Elkaar breed ontmoeten en ondersteunen

“Veel expedities mislukken door wat er onderhuids in een team gebeurt onder dit soort extreme omstandigheden. Ik ben ervan overtuigd dat een brede voorbereiding op alle vier die niveaus ertoe leidt dat je elkaar kunt ontmoeten en ondersteunen in de strijd die je voert met jezelf, met elkaar, de natuur en het beoogde doel. In reguliere werksituaties geldt dat ook. Wanneer je jezelf waarlijk laat zien, met al je mogelijkheden en onmogelijkheden, dan raak je aan een menselijke kwetsbaarheid. Niet iedereen durft die openheid aan.

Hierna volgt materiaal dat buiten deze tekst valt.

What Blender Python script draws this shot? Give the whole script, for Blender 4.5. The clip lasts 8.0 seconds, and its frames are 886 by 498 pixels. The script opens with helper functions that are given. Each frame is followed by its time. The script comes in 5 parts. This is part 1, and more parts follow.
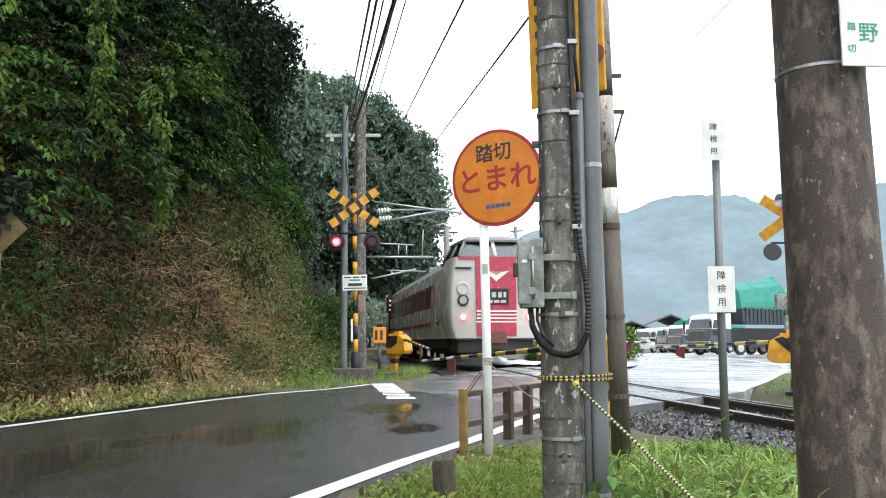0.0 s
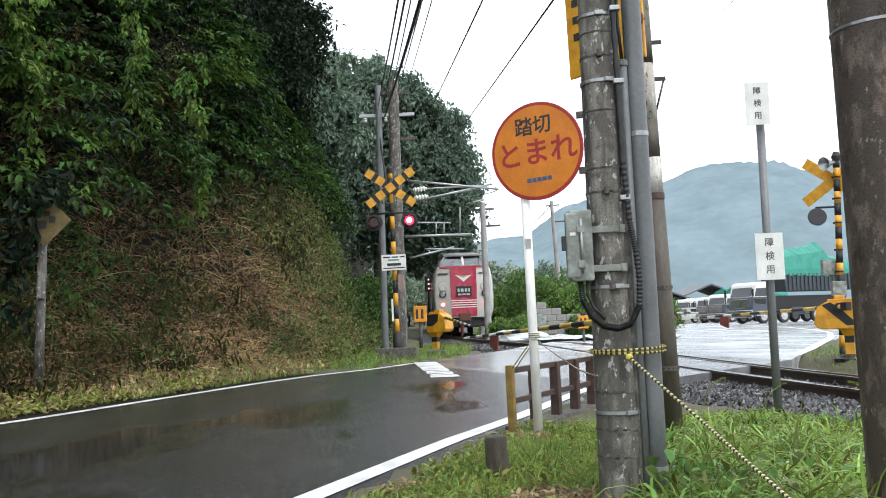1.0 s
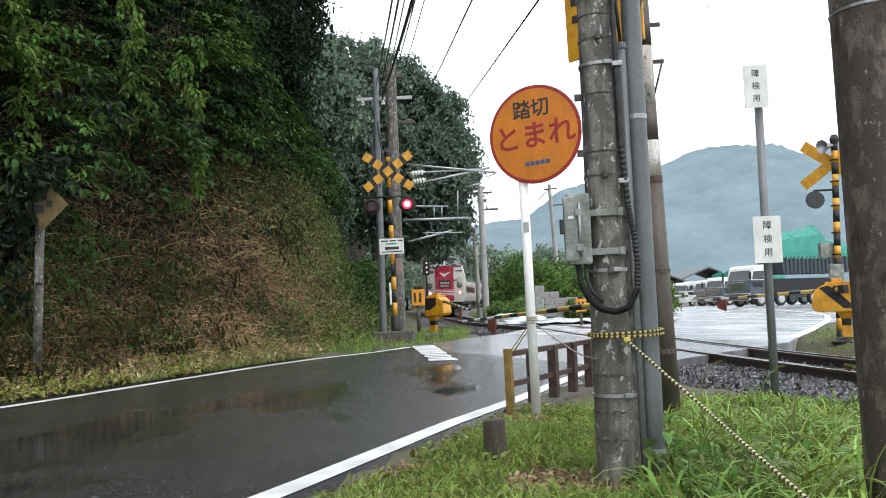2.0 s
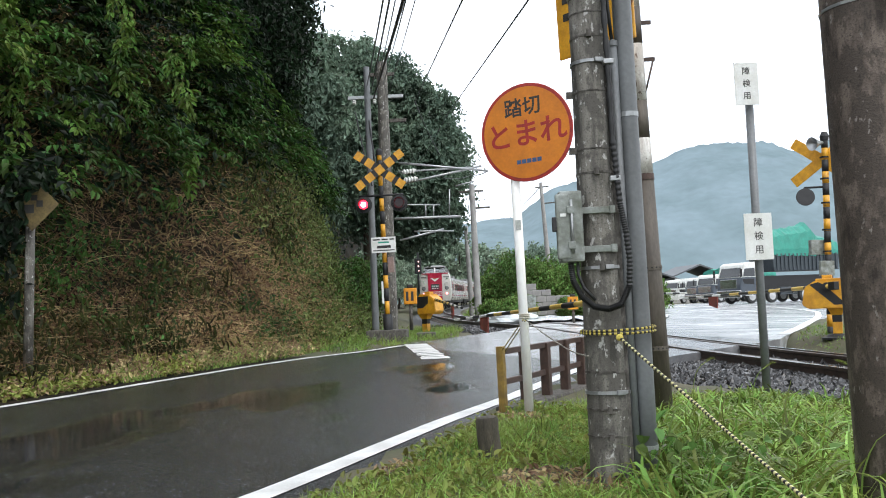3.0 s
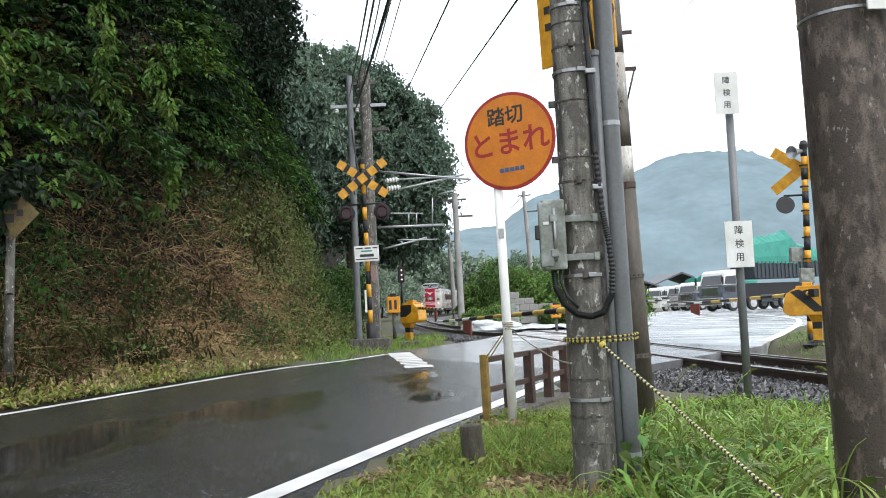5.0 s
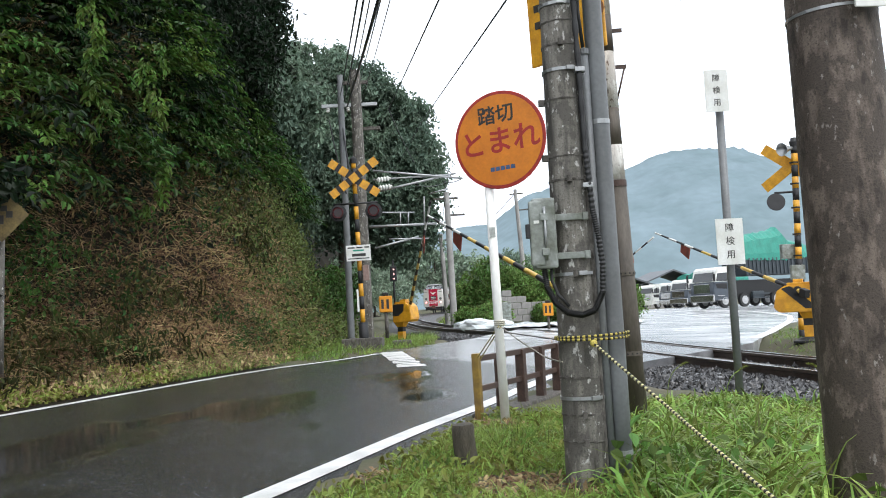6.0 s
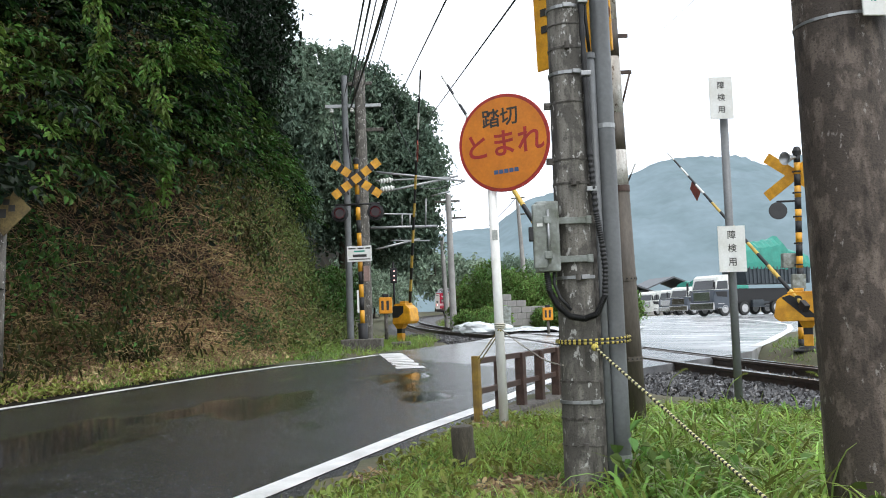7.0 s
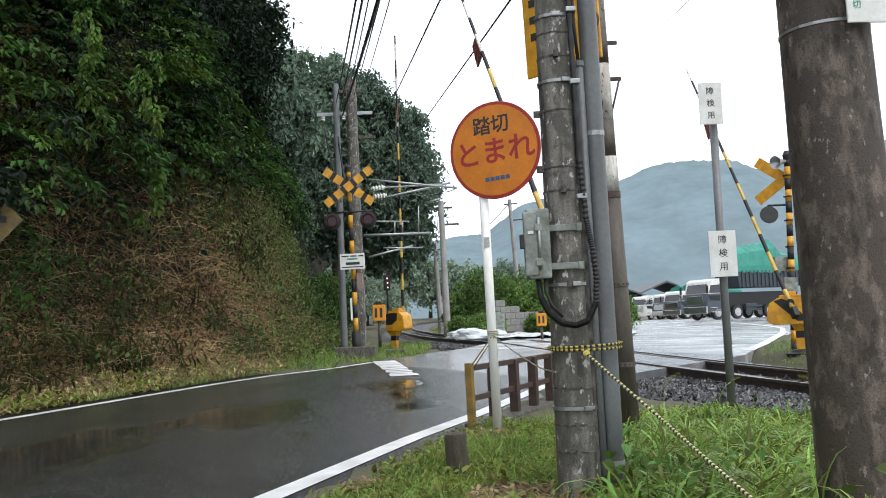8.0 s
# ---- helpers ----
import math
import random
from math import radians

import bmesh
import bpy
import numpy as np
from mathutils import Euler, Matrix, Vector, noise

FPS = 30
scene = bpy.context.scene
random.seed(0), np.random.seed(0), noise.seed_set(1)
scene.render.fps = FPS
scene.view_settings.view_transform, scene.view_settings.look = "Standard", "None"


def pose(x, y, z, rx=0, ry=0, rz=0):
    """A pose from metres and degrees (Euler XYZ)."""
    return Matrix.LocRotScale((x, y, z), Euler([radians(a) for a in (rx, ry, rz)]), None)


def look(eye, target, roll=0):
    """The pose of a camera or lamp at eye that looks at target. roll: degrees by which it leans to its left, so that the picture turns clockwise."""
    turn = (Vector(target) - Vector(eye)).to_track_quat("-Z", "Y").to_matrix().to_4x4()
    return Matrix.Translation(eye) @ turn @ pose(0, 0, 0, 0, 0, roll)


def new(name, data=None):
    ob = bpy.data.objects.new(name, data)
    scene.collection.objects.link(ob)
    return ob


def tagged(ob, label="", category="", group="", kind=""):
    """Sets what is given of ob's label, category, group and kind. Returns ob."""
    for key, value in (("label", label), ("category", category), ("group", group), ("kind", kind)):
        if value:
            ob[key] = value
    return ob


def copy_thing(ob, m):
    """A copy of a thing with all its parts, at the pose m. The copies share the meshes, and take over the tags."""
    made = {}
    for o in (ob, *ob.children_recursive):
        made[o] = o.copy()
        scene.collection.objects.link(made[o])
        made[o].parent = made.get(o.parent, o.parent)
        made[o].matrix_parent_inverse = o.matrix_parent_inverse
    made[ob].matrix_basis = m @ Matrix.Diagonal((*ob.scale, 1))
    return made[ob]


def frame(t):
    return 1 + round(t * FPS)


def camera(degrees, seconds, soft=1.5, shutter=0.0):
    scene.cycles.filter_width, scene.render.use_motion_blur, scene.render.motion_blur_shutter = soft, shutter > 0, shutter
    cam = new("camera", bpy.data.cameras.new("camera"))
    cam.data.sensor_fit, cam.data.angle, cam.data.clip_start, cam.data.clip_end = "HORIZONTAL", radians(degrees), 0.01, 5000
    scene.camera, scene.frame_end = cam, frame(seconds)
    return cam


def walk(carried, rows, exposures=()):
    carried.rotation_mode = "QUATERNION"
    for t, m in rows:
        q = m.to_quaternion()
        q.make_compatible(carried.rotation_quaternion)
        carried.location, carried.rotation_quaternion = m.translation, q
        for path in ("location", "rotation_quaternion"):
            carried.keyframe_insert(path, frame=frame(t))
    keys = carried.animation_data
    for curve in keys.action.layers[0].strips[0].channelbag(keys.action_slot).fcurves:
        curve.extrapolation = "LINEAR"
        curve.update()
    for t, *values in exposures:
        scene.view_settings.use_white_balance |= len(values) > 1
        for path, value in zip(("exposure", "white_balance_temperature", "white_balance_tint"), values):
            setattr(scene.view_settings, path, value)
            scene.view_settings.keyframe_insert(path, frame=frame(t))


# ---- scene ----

Ik heb heel goede klimmers gekend, die zo'n expeditie toch met de dood moesten bekopen omdat ze over hun eigen grens gingen of niet begrensd werden door hun eigen teamleden. Zelf ben ik helemaal niet zo'n supergetalenteerde klimmer, maar ik heb wel goed contact met mijzelf en mijn teamleden. Dat heeft me ver en hoog gebracht. Ik durf kwetsbaar te zijn en klein, ik durf terug te keren als het niet goed voelt. Daarom leef ik nog steeds.”

Tussen leven en dood

“Tijdens een expeditie sta ik met mijn voeten op de aarde, en zit ik met mijn hoofd in de wolken. Leven en dood draag ik altijd met mij mee, zelfs in mijn naam, Edmond Ignatius. Voor mijn geboorte kreeg mijn vader een zwaar motorongeluk. Maandenlang zaten de broeders van het jezuïetenklooster naast zijn bed, terwijl hij zweefde tussen leven en dood. Toen hij wonderwel herstelde, besloot hij zijn eerste zoon te noemen naar de oprichter van de orde, Ignatius van Loyola. In mijn naam draag ik dus niet alleen zijn bijna-dood bij me, maar ook zijn levenskracht. Zo zou je de oorspronkelijke onvermijdelijkheid van mijn zoektocht in dit bestaan kunnen noemen. In de natuur heb ik gevonden wat ik zocht: een soort orde, en een instinctief begrijpen waarom je doet wat je doet, en bent wie je bent.”

De rand van het onbekende

“Persoonlijk leiderschap heb ik ook moeten tonen toen ik besloot te stoppen met expedities. Dat was toch mijn ego, mijn geld, mijn aanzien. Om daar op een bepaald moment afstand van te nemen, ja, wie ben je dan? Wat kan je en wat wil je? Uiteindelijk wist ik: ik heb dit niet meer nodig, er zit geen leercurve meer in. Dat was lastig, omdat ik daarmee ook een wereld vaarwel zei die ik ontzettend prettig vond. Nu zoek ik nog steeds de spanning op, maar dan in het faciliteren van leer- en ontwikkeltrajecten met leiders en ook in de studies conflictmanagement en systemisch werk in organisaties die ik heb opgepakt. Die overstap was spannend, maar alles waarvoor je bang bent, daarvan heb je extreem veel te leren. Dat is dus nu ook wat ik doe in mijn huidige werk: ik neem mensen en teams mee naar hun eigen rand van het onbekende, daar waar te leren is.”